Ukraine’s EU accession process has begun, and I did a deep dive to get my head around what is on the agenda. It’s actually going well. The first stage screening of all its laws will be over in the next months and the legal basis for the workaday Internal Markets cluster is already well advanced and EU-compliant. Ukraine has also done a lot on the Green Energy cluster, thanks to putting green energy at the centre of its efforts to wean itself off Russian gas.

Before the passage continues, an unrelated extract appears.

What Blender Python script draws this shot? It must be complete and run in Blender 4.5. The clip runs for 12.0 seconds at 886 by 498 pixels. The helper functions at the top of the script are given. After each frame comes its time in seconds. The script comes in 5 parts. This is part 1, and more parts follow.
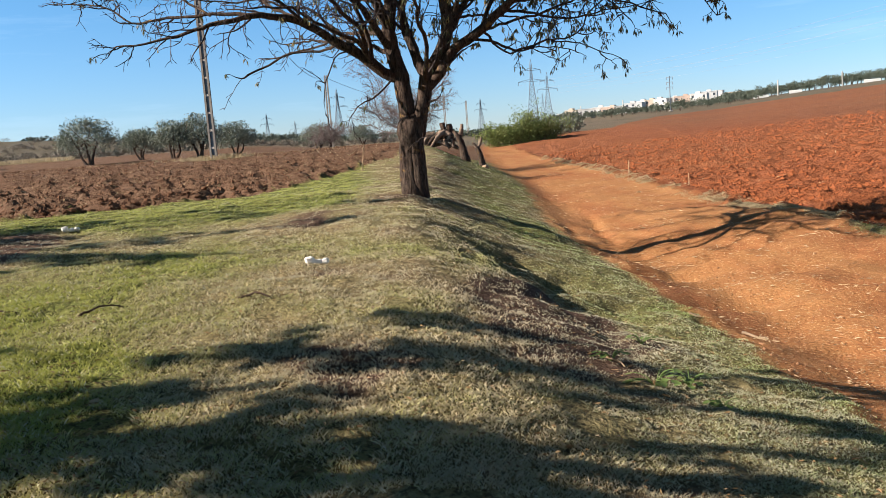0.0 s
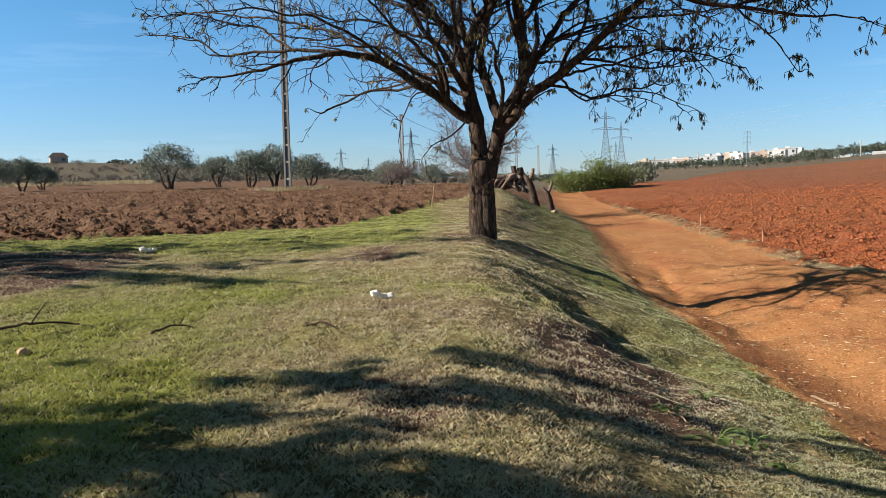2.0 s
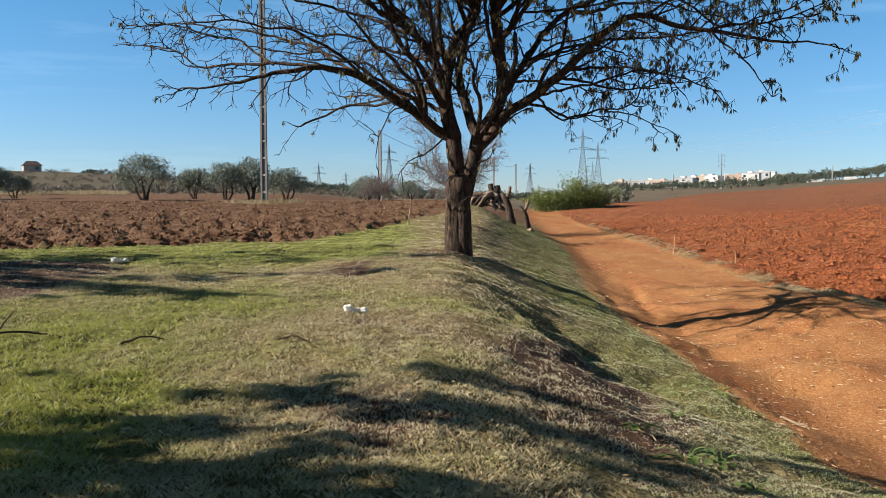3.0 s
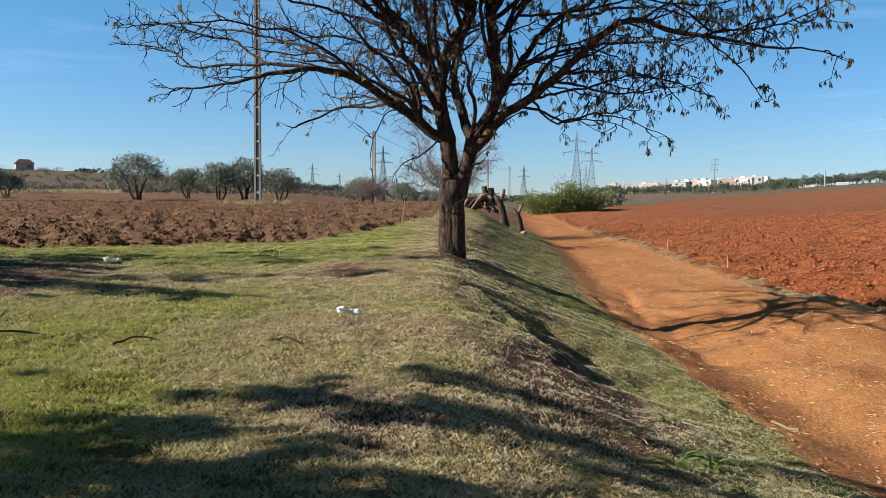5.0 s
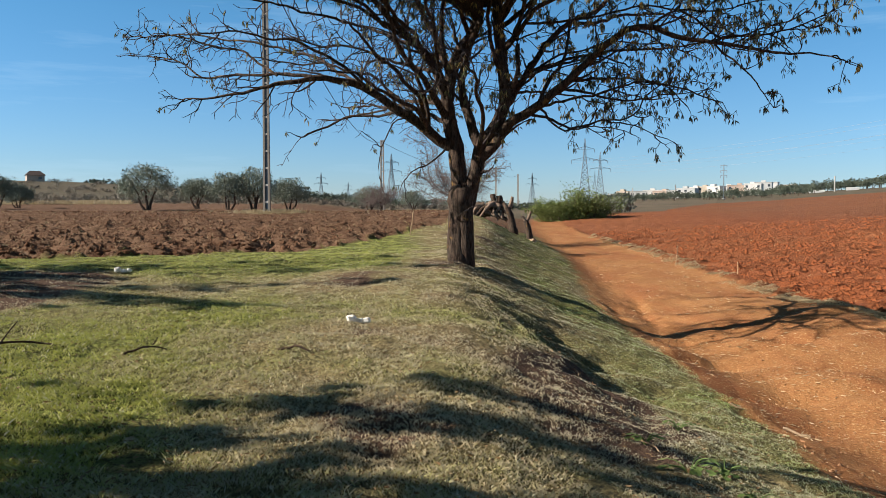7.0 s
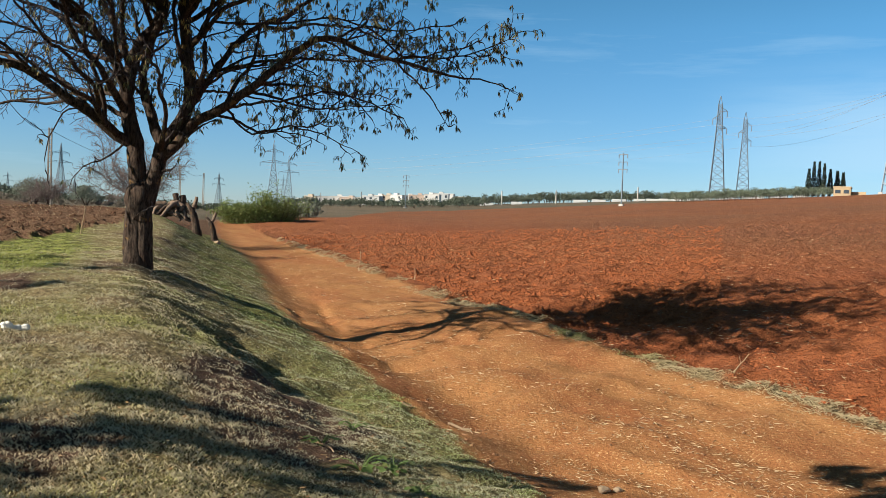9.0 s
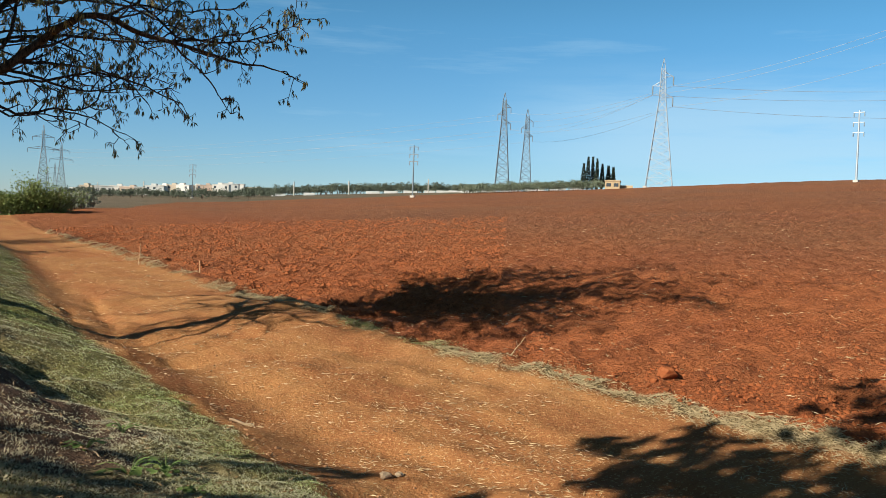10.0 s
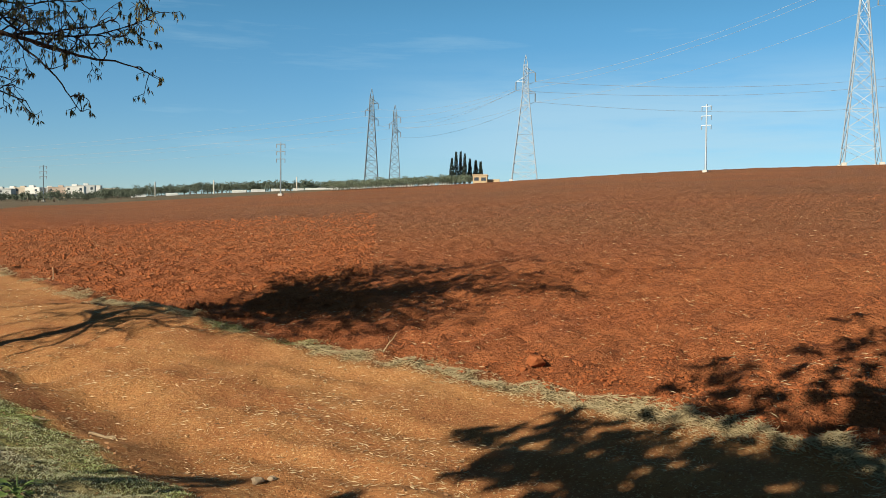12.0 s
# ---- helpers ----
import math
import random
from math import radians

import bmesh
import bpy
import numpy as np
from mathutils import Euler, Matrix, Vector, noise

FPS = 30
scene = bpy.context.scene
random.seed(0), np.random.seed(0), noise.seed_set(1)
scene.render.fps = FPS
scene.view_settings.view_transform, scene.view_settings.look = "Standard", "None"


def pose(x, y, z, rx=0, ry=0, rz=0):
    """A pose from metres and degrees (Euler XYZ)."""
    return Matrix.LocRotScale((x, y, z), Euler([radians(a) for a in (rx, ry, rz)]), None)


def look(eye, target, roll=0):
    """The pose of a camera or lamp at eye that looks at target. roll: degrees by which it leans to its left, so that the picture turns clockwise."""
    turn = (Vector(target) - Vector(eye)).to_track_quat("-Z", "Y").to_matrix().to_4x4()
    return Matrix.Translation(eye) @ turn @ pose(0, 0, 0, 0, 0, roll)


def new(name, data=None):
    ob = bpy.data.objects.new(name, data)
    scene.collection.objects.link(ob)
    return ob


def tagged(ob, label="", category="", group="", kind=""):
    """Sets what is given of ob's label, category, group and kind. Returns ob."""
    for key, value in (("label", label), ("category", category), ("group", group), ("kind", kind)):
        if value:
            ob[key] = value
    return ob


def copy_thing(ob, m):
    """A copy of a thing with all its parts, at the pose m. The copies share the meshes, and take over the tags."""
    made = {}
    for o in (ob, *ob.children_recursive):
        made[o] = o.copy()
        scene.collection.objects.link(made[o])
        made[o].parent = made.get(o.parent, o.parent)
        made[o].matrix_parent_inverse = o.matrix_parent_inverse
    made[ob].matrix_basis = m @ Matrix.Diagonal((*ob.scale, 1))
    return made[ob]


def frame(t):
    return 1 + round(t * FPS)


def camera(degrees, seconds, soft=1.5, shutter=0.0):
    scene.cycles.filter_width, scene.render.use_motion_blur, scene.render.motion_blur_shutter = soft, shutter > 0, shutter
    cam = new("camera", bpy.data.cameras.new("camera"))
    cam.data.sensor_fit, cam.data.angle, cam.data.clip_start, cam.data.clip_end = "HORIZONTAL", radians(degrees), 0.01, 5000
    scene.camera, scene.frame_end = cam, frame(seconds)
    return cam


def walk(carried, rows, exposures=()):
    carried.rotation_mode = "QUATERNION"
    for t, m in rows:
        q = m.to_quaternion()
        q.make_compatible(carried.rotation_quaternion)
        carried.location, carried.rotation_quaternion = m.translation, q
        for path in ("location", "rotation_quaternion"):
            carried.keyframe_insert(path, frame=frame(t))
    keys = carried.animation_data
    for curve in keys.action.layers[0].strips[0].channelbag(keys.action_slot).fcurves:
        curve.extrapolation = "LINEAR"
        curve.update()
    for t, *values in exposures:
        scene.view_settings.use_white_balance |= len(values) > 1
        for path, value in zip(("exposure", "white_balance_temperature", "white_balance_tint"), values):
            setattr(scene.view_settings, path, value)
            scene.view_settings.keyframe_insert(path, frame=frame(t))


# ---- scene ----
cam = camera(54.87, 12.0, soft=0.5)
# seconds, x, y, z, pitch, roll, yaw
PATH = [
    (0.0, -0.008, 0.063, 2.007, -7.11, 4.26, -4.30),
    (0.5, -0.013, 0.060, 2.007, -6.63, 3.19, -1.47),
    (1.0, -0.008, 0.031, 2.010, -5.50, 3.15, -0.01),
    (1.5, -0.013, 0.010, 2.004, -4.59, 2.75, 0.29),
    (2.0, -0.019, 0.016, 2.003, -4.14, 1.23, 0.38),
    (2.5, -0.004, 0.006, 1.999, -3.16, 0.62, 0.01),
    (3.0, -0.002, 0.018, 1.993, -3.04, 0.11, -1.14),
    (3.2, -0.002, 0.019, 1.986, -3.01, -0.04, -1.56),
    (5.0, -0.007, 0.007, 1.999, -2.91, -0.39, -1.57),
    (5.5, -0.005, 0.004, 1.993, -2.73, -0.39, -1.16),
    (6.0, -0.006, 0.012, 2.004, -2.76, 0.00, 0.17),
    (6.5, -0.005, 0.010, 1.995, -2.59, -0.00, -0.22),
    (6.7, -0.005, 0.010, 1.995, -2.47, 0.00, -0.57),
    (8.3, -0.040, -0.096, 2.024, -1.96, -0.52, -8.83),
    (8.5, -0.027, -0.105, 2.015, -1.98, -1.77, -12.87),
    (9.0, 0.009, -0.094, 2.024, -1.76, -2.08, -21.72),
    (9.5, 0.077, -0.092, 2.016, -1.85, -1.85, -30.66),
    (10.0, 0.112, -0.128, 2.014, -1.86, -2.00, -35.53),
    (10.5, 0.153, -0.124, 2.009, -1.72, -2.15, -41.45),
    (11.0, 0.150, -0.145, 2.011, -1.73, -2.09, -44.02),
    (11.5, 0.152, -0.145, 2.009, -1.82, -0.89, -44.14),
    (12.0, 0.150, -0.130, 2.014, -1.93, -0.54, -44.19),
]
walk(cam, [(t, pose(x, y, z, 90 + p, r, w)) for t, x, y, z, p, r, w in PATH],
     exposures=[(0.0, 1.24, 6400, 17), (1.5, 1.07, 6350, 15), (6.5, 0.98, 6350, 14), (9.0, 0.86, 6400, 10), (12.0, 0.70, 6750, 6)])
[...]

Less good is the Fundamental cluster that covers things like property rights, the judiciary and corruption, but that one was always going to be a problem for Ukraine. Also the Agricultural cluster is going to be very hard indeed, as the EU can’t take Ukraine in under the current rules; its agricultural sector is simply too big and would eat up €186bn of subsidies every year – more money than it has received from the US and EU combined in three years of war.
Still, the European Commissioner for Enlargement Marta Kos says there is a good chance that Ukraine could join as soon as 2030, which would be very fast indeed. Given the distortions Putin has introduced into his economy, and the fact that Russia will have to continue to spend heavily on defence after the war to rebuild its military stockpile, there is a good chance that the Russian economy will face stagflation that will allow Ukraine’s to go shooting past it very soon.
For me this strategy is a no-brainer, as, apart from anything else, it is easier to do and will definitely work. The strategy of arming Ukraine to allow it to fight a forever war goes nowhere.